Makanannya hanya sekedar mengenyangkan perutnya, pakaiannya hanya sekedar yang
perlu dipakainya. Peninggalannya ketika wafat hanya sebilah pedang, seekor kuda
tunggangan dan tanah yang disedekahkan.[7]
Jurji
Zaidan menuliskan bahwa sebagian penulis sejarah menuduh bahwa Muhammad
menyiarkan agama karena menginginkan kebesaran dan kemegahan dunia. Padahal
sejarah hidup Muhammad itu cukup jelas untuk menunjukkan bahwa ia bekerja
dengan ikhlash. Sekiranya ada motivasi yag seperti dituduhkan itu, tentu ia
tidak akan kuat menerima siksaan orang-orang yang menolaknya.[8]
Thomas Carlyle menjelaskan ketulusan
hati dari orang yang agung adalah sesuatu yang tidak bisa diungkapkan. Bahkan
saya pikir orang itu sendiri tidak sadar akan ketulusan hatinya. Untuk apa
seseorang berlaku benar hanya untuk satu hari? Tidak, orang yang besar tidak
akan menyombongkan ketulusan hatinya sendiri.[9]
Jiwa yang besar yang pendiam: adalah orang yang walaupun tidak bisa, ia akan
bersungguh-sungguh karena sifat dasarnya membawa dia untuk berlaku
sungguh-sungguh. Sewaktu orang lain berpura-pura seolah-olah
bersungguh-sungguh, laki-laki ini tidak bisa berbuat demikian dan dia sendirian
dengan jiwanya dan kenyataan terhadap apa yang terjadi ... Kesungguhan telah
ada dalam kebenaran tuhan. Kata-kata dari laki-laki ini adalah suara hatinya
langsung tanpa berpura-pura. Orang-orang harus mendengarkan apa yang
dikatakannya daripada mendengarkan yang lain. Yang lain adalah bagaikan angin
lalu.[10]
Ambisi? Apa yang dilakukan oleh seluruh
orang Arab pada laki-laki ini. Dengan mahkota kerajaan Heraclius, Persia dan
semua mahkota di dunia Apa yang bisa mereka lakukan padanya? Itu bukanlah
tentang surga di atas dan neraka di bawah. Menjadi kepala suku di Makkah atau
Arab, dan mempunyai sebidang tanah- akankah itu menjadi keselamatan bagi
seseorang? Saya pikir tidak. Kita akan meninggalkan semuanya. Semua kekayaan
dan keberuntungan, semua akan kita tinggalkan juga."[11]

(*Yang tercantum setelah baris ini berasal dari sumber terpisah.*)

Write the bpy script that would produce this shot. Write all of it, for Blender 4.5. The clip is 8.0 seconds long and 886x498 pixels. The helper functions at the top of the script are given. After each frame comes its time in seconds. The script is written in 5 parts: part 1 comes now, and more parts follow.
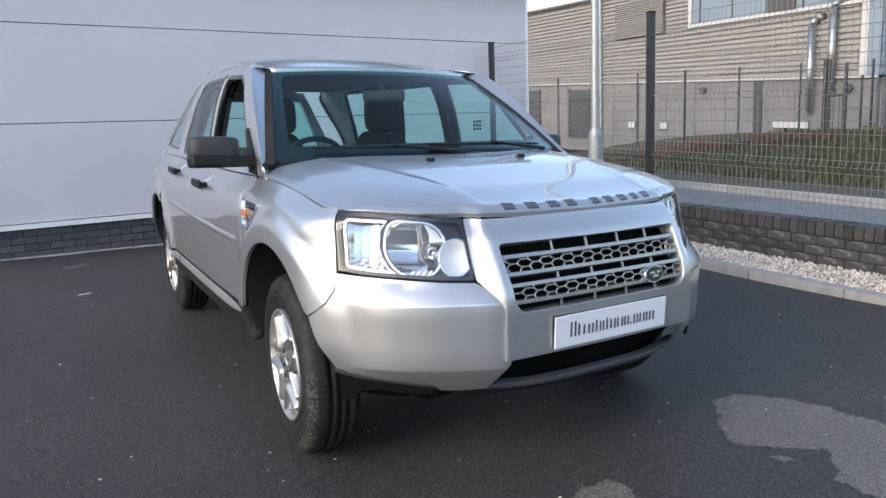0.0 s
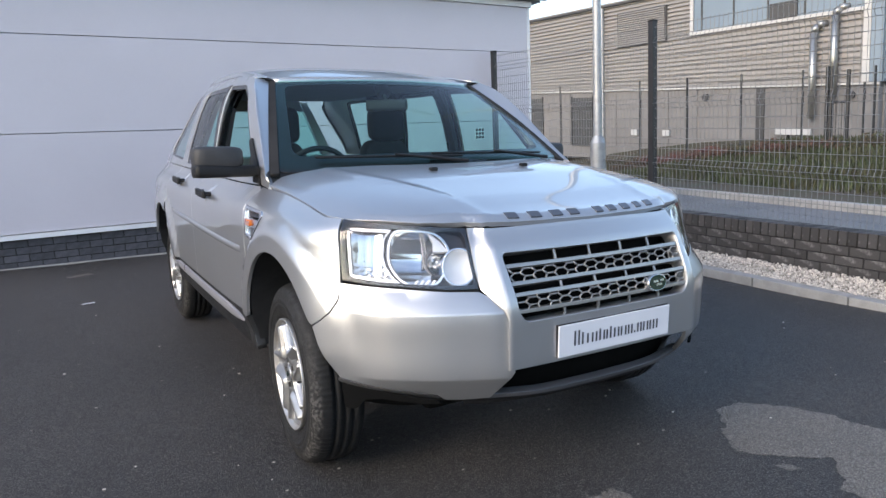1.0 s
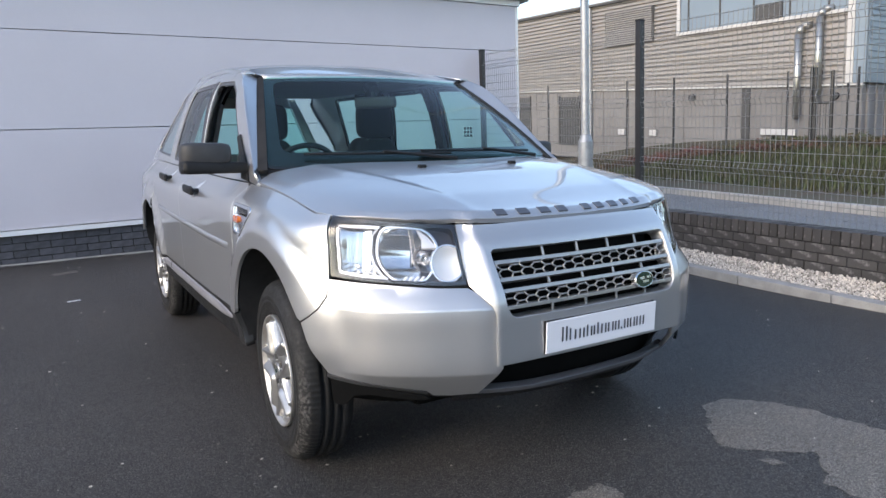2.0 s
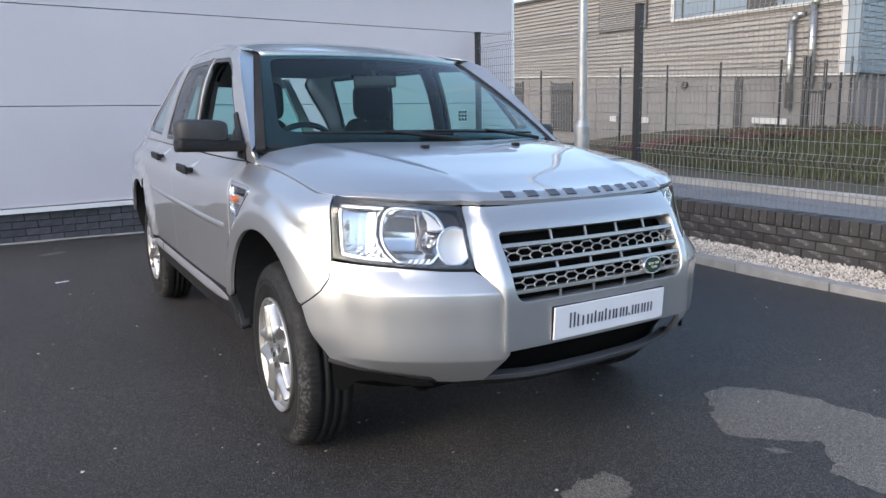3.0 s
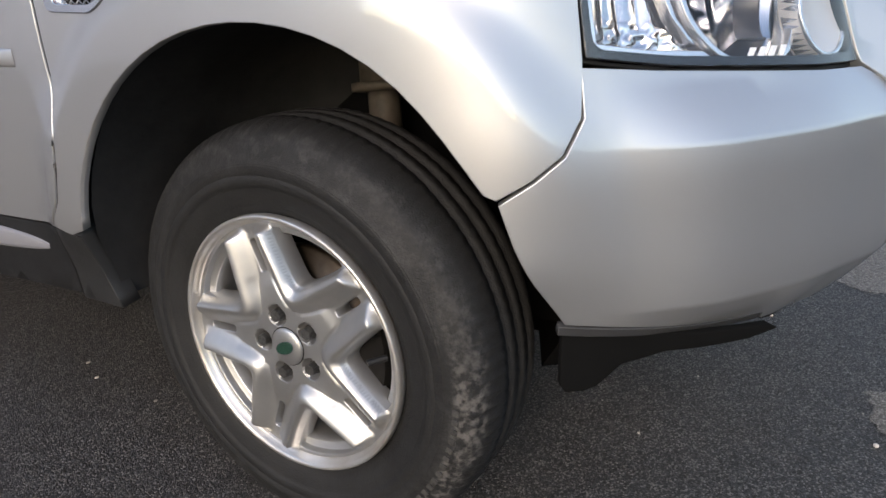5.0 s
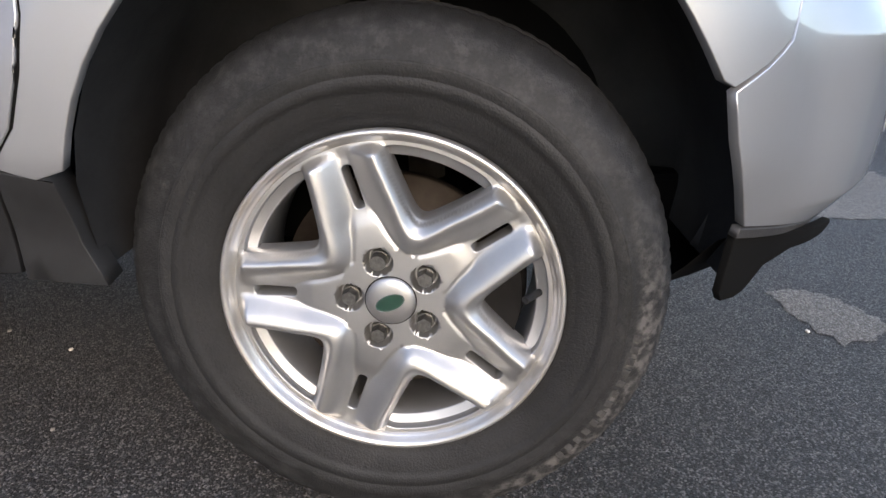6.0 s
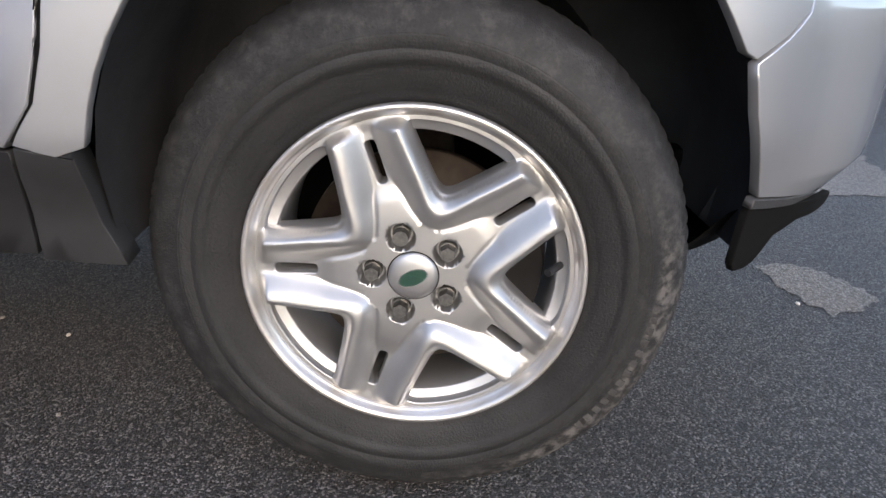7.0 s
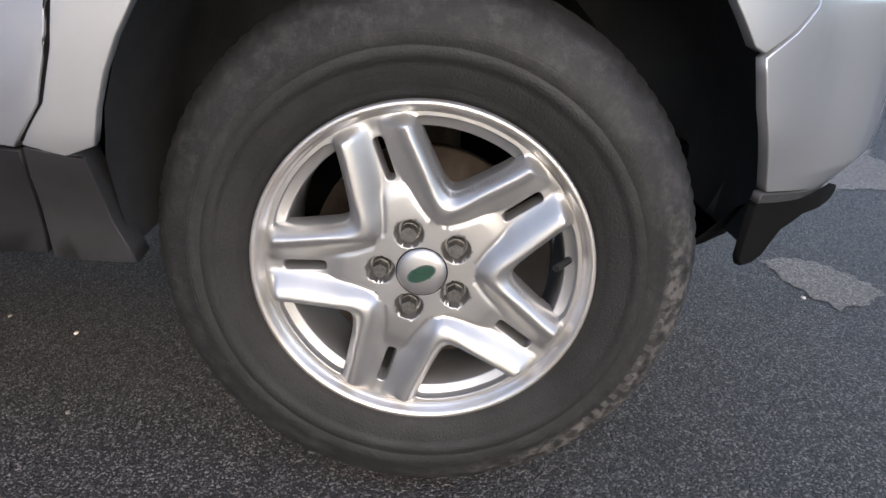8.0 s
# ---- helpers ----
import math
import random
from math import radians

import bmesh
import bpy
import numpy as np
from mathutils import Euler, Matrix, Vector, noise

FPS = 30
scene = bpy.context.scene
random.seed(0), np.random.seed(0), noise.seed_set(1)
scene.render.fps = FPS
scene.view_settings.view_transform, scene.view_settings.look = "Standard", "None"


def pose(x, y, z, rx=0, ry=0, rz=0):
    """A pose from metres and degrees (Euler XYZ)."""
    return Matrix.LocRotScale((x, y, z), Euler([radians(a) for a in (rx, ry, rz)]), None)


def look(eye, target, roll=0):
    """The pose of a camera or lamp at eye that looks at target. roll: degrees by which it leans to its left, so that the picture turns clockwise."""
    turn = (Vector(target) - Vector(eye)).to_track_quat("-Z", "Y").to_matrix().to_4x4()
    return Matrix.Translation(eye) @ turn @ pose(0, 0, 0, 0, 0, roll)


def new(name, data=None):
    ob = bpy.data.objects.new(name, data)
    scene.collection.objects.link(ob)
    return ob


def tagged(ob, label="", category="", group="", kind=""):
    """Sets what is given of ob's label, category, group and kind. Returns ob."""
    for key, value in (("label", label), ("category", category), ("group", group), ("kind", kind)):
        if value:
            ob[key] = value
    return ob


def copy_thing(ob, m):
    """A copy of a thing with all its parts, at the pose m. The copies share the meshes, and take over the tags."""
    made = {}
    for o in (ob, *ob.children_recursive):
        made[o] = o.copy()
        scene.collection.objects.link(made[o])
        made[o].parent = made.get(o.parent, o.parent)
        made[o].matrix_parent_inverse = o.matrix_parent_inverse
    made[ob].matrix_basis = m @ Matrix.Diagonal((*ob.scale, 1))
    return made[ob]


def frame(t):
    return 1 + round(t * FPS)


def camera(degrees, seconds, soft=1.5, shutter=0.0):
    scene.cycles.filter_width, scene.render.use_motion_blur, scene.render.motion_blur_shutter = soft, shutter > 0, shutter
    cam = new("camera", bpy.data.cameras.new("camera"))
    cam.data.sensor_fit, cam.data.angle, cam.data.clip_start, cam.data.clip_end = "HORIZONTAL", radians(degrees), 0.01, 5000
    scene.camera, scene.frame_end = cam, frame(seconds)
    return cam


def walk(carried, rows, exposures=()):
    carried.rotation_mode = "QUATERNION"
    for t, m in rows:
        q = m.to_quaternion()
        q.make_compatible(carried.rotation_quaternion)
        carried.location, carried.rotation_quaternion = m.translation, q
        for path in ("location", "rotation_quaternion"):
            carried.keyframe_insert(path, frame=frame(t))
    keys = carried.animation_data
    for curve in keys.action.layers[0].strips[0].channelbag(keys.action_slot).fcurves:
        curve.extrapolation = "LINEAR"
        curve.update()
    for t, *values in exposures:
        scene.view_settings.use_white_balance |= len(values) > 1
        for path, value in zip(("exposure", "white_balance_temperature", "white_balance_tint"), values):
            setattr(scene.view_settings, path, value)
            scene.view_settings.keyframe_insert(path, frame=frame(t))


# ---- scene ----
cam = camera(66.0, 8.0)
PATH = [
    (0, (-1.647, -2.596, 1.193), (-0.655, -0.883, 0.901), -2.1),
    (0.5, (-1.651, -2.597, 1.196), (-0.663, -0.881, 0.911), -2.4),
    (1, (-1.651, -2.6, 1.199), (-0.665, -0.882, 0.93), -2.3),
    (1.5, (-1.652, -2.61, 1.195), (-0.652, -0.9, 0.924), -2.2),
    (3, (-1.674, -2.523, 1.175), (-0.634, -0.844, 0.858), -1.3),
    (3.5, (-1.655, -2.284, 1.103), (-0.607, -0.639, 0.658), 0.5),
    (4, (-1.628, -1.778, 1.057), (-0.442, -0.227, 0.623), 0.7),
    (4.5, (-1.66, -1.218, 0.986), (-0.231, 0.089, 0.487), -1.6),
    (5, (-1.639, -0.701, 0.862), (0.023, 0.197, 0.206), -3.2),
    (5.2, (-1.679, -0.516, 0.809), (0.09, 0.144, 0.148), -1.0),
    (6.5, (-1.678, -0.028, 0.738), (0.175, -0.074, -0.017), 0.3),
    (7, (-1.688, -0.026, 0.733), (0.162, -0.054, -0.030), 0.8),
    (7.5, (-1.69, -0.024, 0.733), (0.16, -0.057, -0.031), 0.4),
    (8, (-1.69, -0.018, 0.733), (0.158, -0.040, -0.040), 0.4),
]
walk(cam, [(t, look(eye, target, roll)) for t, eye, target, roll in PATH], exposures=[(0.0, 1.46, 7100, 13), (3.6, 1.46, 7100, 13), (4.5, 1.30, 7150, 14), (5.0, 1.32, 7600, 14), (6.5, 1.78, 7250, 16), (8.0, 1.70, 7250, 16)])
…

Kesetiaan dan Kebaikan Hati
Seorang laki-laki yang jujur dan setia.
Jujur dalam perbuatan, perkataan dan pemikirannya. Mereka mencatat bahwa beliau
selalu bersungguh-sungguh terhadap segala sesuatu. Seorang laki-laki yang
pendiam. Diam apabila tidak ada yang harus dikatakan, tetapi selalu bijak dan
tulus apabila berbicara. Selalu menerangi setiap persoalan. Ini adalah bagian
dari apa yang disebut perkataan yang bernilai.[12]

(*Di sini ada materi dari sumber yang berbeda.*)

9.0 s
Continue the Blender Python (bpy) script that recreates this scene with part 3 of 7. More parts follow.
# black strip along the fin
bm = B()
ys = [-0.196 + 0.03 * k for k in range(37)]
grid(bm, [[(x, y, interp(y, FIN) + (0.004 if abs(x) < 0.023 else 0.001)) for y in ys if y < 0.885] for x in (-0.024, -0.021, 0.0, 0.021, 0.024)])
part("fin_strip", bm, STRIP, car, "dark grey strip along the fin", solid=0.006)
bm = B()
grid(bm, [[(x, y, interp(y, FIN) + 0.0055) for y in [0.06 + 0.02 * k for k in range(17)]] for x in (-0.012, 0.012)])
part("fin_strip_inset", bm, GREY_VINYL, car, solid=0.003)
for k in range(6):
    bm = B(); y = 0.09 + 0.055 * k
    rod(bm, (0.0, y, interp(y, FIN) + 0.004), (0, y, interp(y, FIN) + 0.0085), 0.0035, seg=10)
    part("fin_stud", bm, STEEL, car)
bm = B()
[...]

Ini adalah tentang kebaikan hati yang
tiada batasnya beliau tidak pernah lupa pada istri pertamanya
Khadijah. Lama setelah Khadijah meninggal, Aisyah merupakan istri muda beliau
yang tersayang, wanita yang berbeda dengan wanita-wanita lain karena budi
pekertinya yang luhur. Pada suatu hari, Aisyah yang pandai ini mengajukan
pertanyaan pada beliau, "Sekarang, apakah saya lebih baik daripada
Khadijah? Dia adalah janda, tua dan sudah tidak begitu cantik. Kamu lebih
mencintaiku dibandingkan Khadijah, bukan?"--"Tidak, demi
Allah!", jawab Rasulullah. "Demi Allah, tidak! Dia mempercayaiku
sewaktu orang-orang di dunia ini menjauhiku, hanya dialah teman baikku!"[13]

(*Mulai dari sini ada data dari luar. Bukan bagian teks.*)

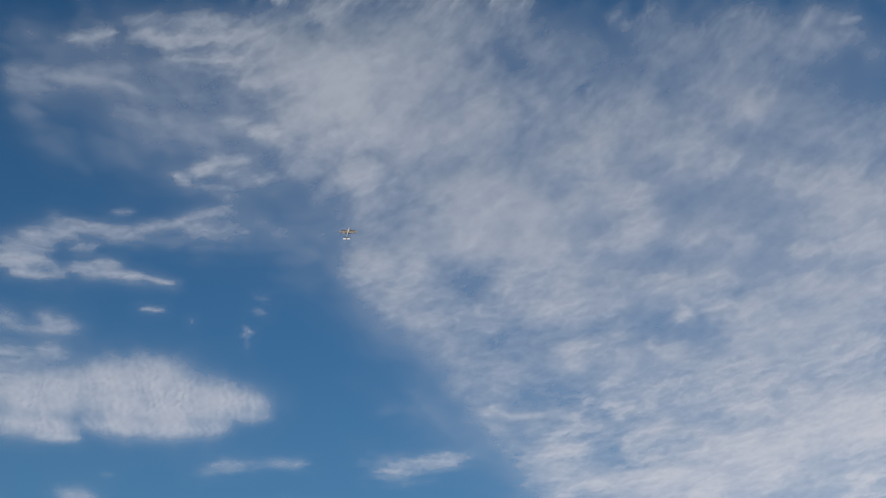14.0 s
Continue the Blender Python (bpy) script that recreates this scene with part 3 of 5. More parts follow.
cloud("frayed thin streaks below a cloud band", [
    (-37.89, 31.91, -37.50, 31.87, 0.07, 0.60),
    (-37.41, 32.55, -36.93, 32.47, 0.09, 0.32),
    (-36.29, 32.34, -35.67, 32.34, 0.09, 0.28),
    (-35.28, 32.83, -34.65, 32.81, 0.09, 0.32),
    (-38.45, 33.12, -37.53, 33.17, 0.15, 0.28)], depth=1.5, rough=0.7, scale=0.5, ragged=0.4)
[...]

Tidaklah mudah menolak godaan syetan
untuk mengalahkan ego dari istrinya yang masih muda, cantik dan pandai, Aisyah
binti Abu Bakar Shiddiq. Mengapa tidak membiarkannya mendengar sanjungan yang
menyenangkan dirinya. Bahkan Khadijah-pun sudah tidak ada lagi sehingga tidak
mungkin sakit hati. Akan tetapi Rasulullah tidak mau berbohong. Perlakuan
seperti itu menunjukkan kepada kita bahwa beliau adalah orang yang mulia, yang
tetap tercatat sejak 40 abad yang lalu.
Keindahan
Akhlaq
Ia tidak suka dipuji, baik pujian pada
tempatnya, apalagi bukan pada tempatnya. Dua orang penyanyi mendendangkan lagu
menyebut-nyebut syuhada perang badar. Ketika mereka bersyair, “Ada Nabi di sisi
kami mengetahui yang terjadi esok”, Nabi menegur mereka: “Yang demikian jangan
diucapkan.”
Keramahan dan kasih sayangnya mencakup
segala orang. “Kasihanilah petinggi satu kaum yang jatuh hina,” demikian
sabdanya. Ketika seseorang begitu takut dan gemetar menghadapnya, ia
menenangkan orang itu sambil mengingat jasa ibunya: “Aku tidak lain adalah anak
seorang wanita suku Quraisy yang memakan dendeng.”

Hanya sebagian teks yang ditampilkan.